Visual art exhibitions and events with a platform for critical writing
By: Alison Watt
The more I see of painting, the less I understand it. But I know how it makes me feel.
Painting can evoke a strong emotional response and I happily succumb to its pleasures. Pleasure, however, like painting, is not always easy to describe. Baudelaire thought that the interpretation of art was too important to be left to artists. As an artist I feel it would be easier to agree but the problem of describing one language in terms of another remains.

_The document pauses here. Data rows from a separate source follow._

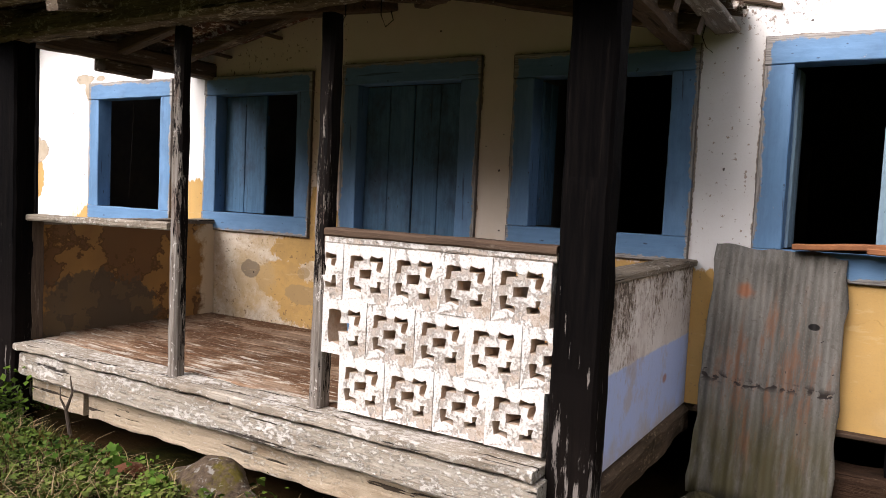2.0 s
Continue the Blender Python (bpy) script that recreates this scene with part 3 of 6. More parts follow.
def clay(name, island=False, old=False, bright=False):
    m = Mat(name, 0.9, 0, 0.2)
    r = m.rand(island)
    c = m.mix(r, (0.20, 0.13, 0.09), (0.10, 0.07, 0.05)) if old else m.mix(r, (0.17, 0.060, 0.034), (0.07, 0.032, 0.023))
    if bright:
        c = m.mix(m.step(m.math("FRACT", m.mul(r, 5.1)), 0.40, 0.75), m.mix(1.0, c, (0.55, 0.5, 0.5), "MULTIPLY"), (0.30, 0.135, 0.080))
    c = m.mix(m.step(m.noise(7, 6, 0.65), 0.48, 0.62), c, (0.060, 0.034, 0.026))
    c = m.mix(m.mul(m.step(m.math("FRACT", m.mul(r, 7.3)), 0.96, 0.97), m.step(m.noise(16, 6, 0.7), 0.48, 0.54)), c, (0.44, 0.38, 0.31))
    c = m.mix(m.mul(m.step(m.noise(19, 5, 0.7, (1, 1, 1), (2, 7, 1)), 0.50, 0.58), m.mul(m.step(m.sub(0.12, m.y), -0.06, 0.08), 0.35 if bright else 1.0)), c, (0.56, 0.51, 0.44))
    c = m.mix(m.mul(m.step(m.noise(11, 4, 0.6, (1, 1, 1), (5, 2, 2)), 0.60, 0.70), 0.45), c, (0.32, 0.28, 0.22))
    return m.done(c, m.noise(40, 4), 0.4, 0.006)


def plain(name, a, b, scale=6, rough=0.9, bump=0.3, metal=0.0, spec=0.2, dist=0.006, lo=0.35, hi=0.65):
    m = Mat(name, rough, metal, spec)
    c = m.mix(m.step(m.noise(scale, 6, 0.62), lo, hi), a, b)
    c = m.mix(m.mul(m.step(m.noise(scale * 7, 3), 0.5, 0.8), 0.4), c, tuple(0.5 * v for v in a))
    return m.done(c, m.noise(scale * 5, 5), bump, dist)


def rusty_zinc():
    m = Mat("rusty_zinc", 0.62, 0.15, 0.4)
    s = m.noise(1.6, 7, 0.72, (5, 1, 0.8))
    c = m.mix(m.step(s, 0.35, 0.65), (0.24, 0.225, 0.195), (0.085, 0.078, 0.064))
    c = m.mix(m.mul(m.step(m.noise(75, 5, 0.75), 0.54, 0.66), 0.30), c, (0.36, 0.345, 0.31))
    c = m.mix(m.mul(m.step(m.noise(34, 5, 0.72, (1, 1, 1), (3, 3, 8)), 0.57, 0.63), 0.6), c, (0.12, 0.10, 0.08))
    m.bend(0.16)
    zone = m.step(m.ell(0.42, 0.72, 0.40, 0.62), -0.1, 0.4)
    rust = m.step(m.noise(2.4, 8, 0.76, (5, 1, 0.8), (3, 0, 5)), 0.49, 0.60)
    c = m.mix(m.mul(m.mul(rust, zone), 0.8), c, m.mix(m.noise(20, 4), (0.30, 0.13, 0.06), (0.19, 0.10, 0.06)))
    c = m.mix(m.mul(m.step(m.ell(0.2, 1.30, 0.06, 0.06), 0.0, 0.5), 0.85), c, (0.32, 0.12, 0.05))
    moss = m.mul(m.step(m.sub(0.66, m.z), -0.05, 0.35), m.step(m.noise(3, 6, 0.65, (4, 1, 0.8), (1, 1, 1)), 0.34, 0.54))
    c = m.mix(m.mul(moss, 0.85), c, (0.085, 0.072, 0.028))
    # eaten holes in crooked rows
    row = m.step(m.math("ABSOLUTE", m.add(m.sub(m.z, 0.74), m.mul(m.sub(m.noise(2.5, 3), 0.5), 0.25))), 0.05, 0.01)
    nick = m.step(m.noise(16, 4, 0.6, (1, 1, 1.8), (2, 2, 2)), 0.70, 0.72)
    c = m.mix(m.most(nick, m.mul(row, m.step(m.noise(15, 4, 0.6, (1, 1, 1.6), (7, 1, 2)), 0.52, 0.55))), c, (0.030, 0.022, 0.018))
    m.bend(0.04)
    c = m.mix(m.step(m.ell(0.60, 1.14, 0.035, 0.022), 0.0, 0.2), c, (0.008, 0.006, 0.005))
    return m.done(c, m.noise(50, 3), 0.25, 0.003)


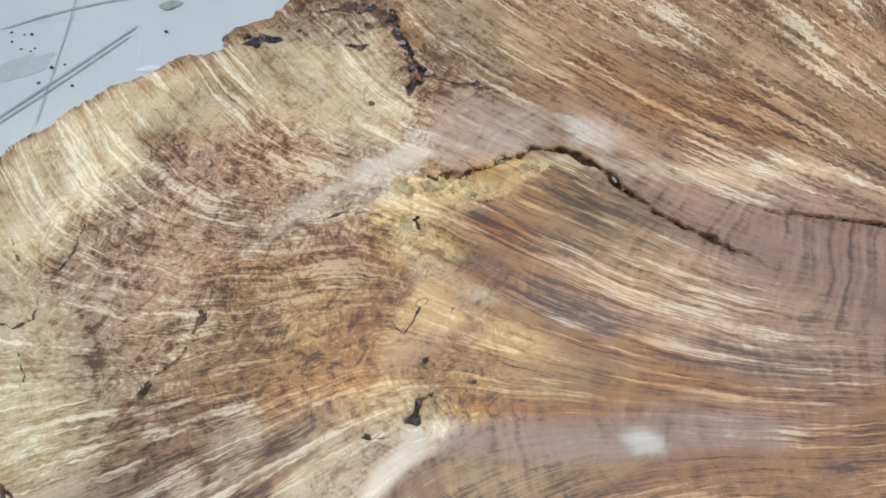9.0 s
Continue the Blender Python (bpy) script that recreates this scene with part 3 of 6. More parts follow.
ZONES["Z_AMBER"] = [(-0.077, 0.345, 0.07, 0.045, 45, 0.9), (-0.108, 0.412, 0.05, 0.04, 30, 0.6), (-0.202, 0.449, 0.08, 0.03, 40, 0.75), (-0.165, 0.49, 0.08, 0.04, 35, 0.8), (-0.452, 0.664,
    0.05, 0.03, 20, 0.8), (-0.388, 0.623, 0.07, 0.04, 0, 0.75), (-0.273, 0.596, 0.06, 0.02, -5, 0.95), (-0.245, 0.702, 0.08, 0.035, -30, 0.6), (-0.331, 0.674, 0.06, 0.04, 20, 0.8), (-0.127,
    0.772, 0.05, 0.03, -20, 0.5), (-0.277, 0.512, 0.06, 0.03, 30, 0.6), (0.291, 0.467, 0.05, 0.04, -30, 0.5), (0.308, 0.466, 0.05, 0.05, 0, 0.45), (0.255, 0.501, 0.04, 0.04, 0, 0.5),
    (-0.072, 0.499, 0.13, 0.06, 20, 0.5), (-0.25, 0.477, 0.08, 0.06, 40, 0.45)]
ZONES["Z_RUST"] = [(0.045, 0.559, 0.08, 0.04, 0, 0.8), (-0.063, 0.503, 0.08, 0.04, -20, 0.7), (-0.207, 0.404, 0.03, 0.025, 0, 0.55), (-0.134, 0.784, 0.04, 0.025, -20, 0.8), (0.126, 0.749,
    0.06, 0.025, -30, 0.6), (0.07, 0.534, 0.04, 0.04, 0, 0.9), (-0.119, 0.776, 0.05, 0.02, -20, 0.6), (-0.367, 0.691, 0.05, 0.03, 30, 0.7), (0.067, 0.467, 0.05, 0.05, 0, 0.5), (0.013, 0.409,
    0.03, 0.04, 0, 0.4), (-0.101, 0.56, 0.1, 0.05, -10, 0.8), (-0.497, 0.659, 0.06, 0.04, 0, 0.35)]
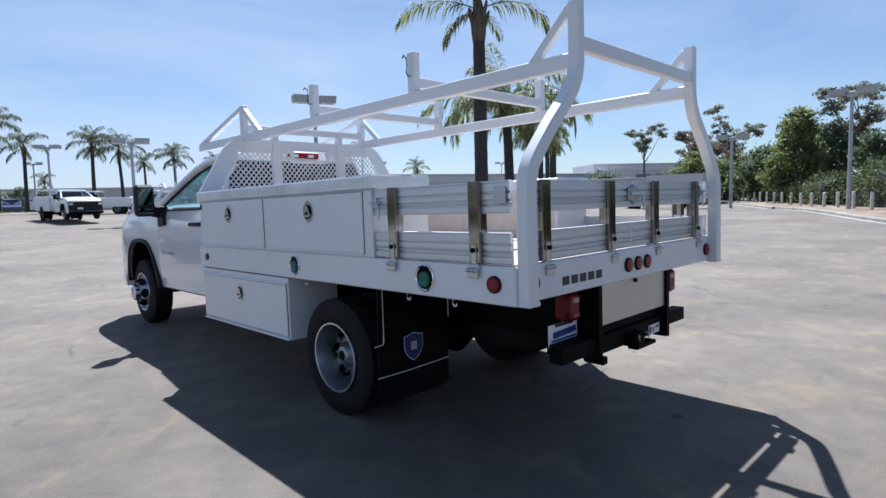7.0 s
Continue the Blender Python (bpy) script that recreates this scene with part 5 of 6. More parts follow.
def tree(name, place, top, low, rad, leaf, seed, label, trunk_r=0.2, n=5000, size=0.16, clumps=40, clump=0.2, shape="round", airy=0.0, group="trees behind the hedge"):
    """A tapered trunk with forking limbs and a crown of leaf clumps between the heights low and top.
    shape: round, cone (widest low down) or umbrella (limbs fan out to a flat top); airy leaves gaps of sky."""
    x, y = place
    z0 = ground_z(x, y)
    rng = np.random.default_rng(seed)
    root = thing(name, label, "tree", (x, y, z0), 0, group)
    top, low = top - z0, low - z0
    tall = top - low
    if airy:
        clumps, clump, n, size = clumps * 2, clump * 0.62, int(n * 1.5), size * 0.8
    hubs = []
    blobs = []
    for k in range(clumps):
        a, f = rng.uniform(0, 2 * math.pi), rng.uniform(0.06, 0.97)
        if shape == "cone":
            wide = (1.0 - f) ** 0.6 * min(1.0, 0.55 + 1.6 * f)
        elif shape == "umbrella":
            wide = 0.40 + 0.62 * math.sin(math.pi * min(1.0, f * 0.80 + 0.08))
        else:
            wide = math.sqrt(max(0.05, 1 - (2 * f - 1) ** 2))
        lump = 0.70 + 0.75 * noise.noise(Vector((math.cos(a) * 1.3 + seed, math.sin(a) * 1.3, f * 2.2)))
        rr = rad * wide * lump * (rng.uniform(0.35, 1.0) ** 0.6 + 0.12)
        s = rad * clump * rng.uniform(0.55, 1.25)
        flat = 0.55 if airy else 0.8
        if airy and k % 9:
            # an open crown: foliage hangs in loose clusters round the ends of its limbs
            h = hubs[-1]
            q = rng.normal(size=3) * rad * np.array([0.16, 0.16, 0.10])
            blobs.append((h[0] + q[0], h[1] + q[1], h[2] + q[2], s * 1.1, s * 1.1, s * flat))
            continue
        hubs.append((rr * math.cos(a), rr * math.sin(a), low + tall * f * (1 - 0.3 * s / tall)))
        blobs.append((rr * math.cos(a), rr * math.sin(a), low + tall * f * (1 - 0.3 * s / tall), s * 1.15, s * 1.15, s * flat))
    bm = bmesh.new()
    bend = rng.normal(size=2) * tall * 0.05
    zt = low + tall * (0.55 if shape != "umbrella" else 0.3)
    fs = (0, 0.2, 0.4, 0.6, 0.8, 1.0)
    path = [(bend[0] * f * f * 3, bend[1] * f * f * 3, zt * f - 0.15 * (f == 0)) for f in fs]
    tube(bm, path, [trunk_r * (1.2 - 0.8 * f) for f in fs], 9)
    main = part("trunk", bm, BARK, root, "", 50)
    ends = sorted(blobs, key=lambda b: -b[2])
    for b in (hubs if airy else ends[::max(1, len(ends) // 16)]):
        f = rng.uniform(0.62, 1.0) if airy else rng.uniform(0.4, 1.0)
        o = Vector((bend[0] * f * f * 3, bend[1] * f * f * 3, zt * f))
        q = Vector(b[:3])
        if q.z < o.z:
            o.z = q.z * 0.8
        m = o.lerp(q, 0.45) + Vector((0, 0, -0.06 * tall))
        tube_r = trunk_r * 0.42
        ob = part("limb", tube(bmesh.new(), [o, m, q], [tube_r, tube_r * 0.6, tube_r * 0.22], 6), BARK, root, "", 50)
    # loose leaves between the clumps soften the outline
    quads = blob_leaves(rng, blobs, int(n * 0.85), size, 1.0, True)
    loose = [(b[0] * 0.9, b[1] * 0.9, b[2], b[3] * 1.45, b[4] * 1.45, b[5] * 1.5) for b in blobs]
    quads = np.concatenate([quads, blob_leaves(rng, loose, int(n * (0.10 if airy else 0.18)), size * 0.9, 1.0, True)])
    ob = new("crown", quads_mesh("crown", quads, leaf))
    ob.parent = root
    return root


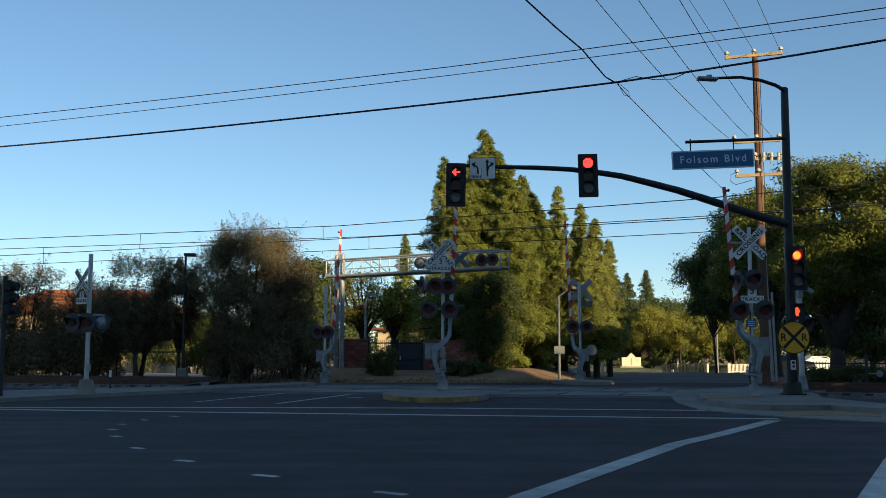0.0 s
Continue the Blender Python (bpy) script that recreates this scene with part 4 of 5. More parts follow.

I currently have four paintings hanging at Dulwich Picture Gallery. They are paintings of white cloth. Monumental in scale, each painting creates an ambiguous space. The human body is absent but implied; it represents itself with the folds and creases created by the cloth. I wanted to convey the pleasures of seeing and touching as well as the less tangible features of fabric such as scent or even sound. When viewed from across a room, these paintings retain a certain unity. However, when viewed close-up at the distance at which they were painted they are entirely different. Each image becomes fragmented; close up the surface is physical, immediate, worked but the impression is abstract. The selective realities in the work only become visible at a certain range. I wanted to subject each piece of fabric to a meticulous scrutiny, to translate even the smallest details but it was also important to alter and displace what I saw in order to create something which was more than just imitation. Subsequently the paintings contain heavily congested areas next to areas of relatively little action. This, combined with a deliberate spatial compression, creates distinctive movement across the surface of the canvas. So a simple piece of white cloth becomes a metaphor for a body which folds and twists and creases and turns in on itself over and over again creating a vortex, an orifice, a space which is impossible to define.
These paintings disturb me, just as the subtleties of the language of painting disturb me. I'm drawn into the process and the whole impossible cycle begins again.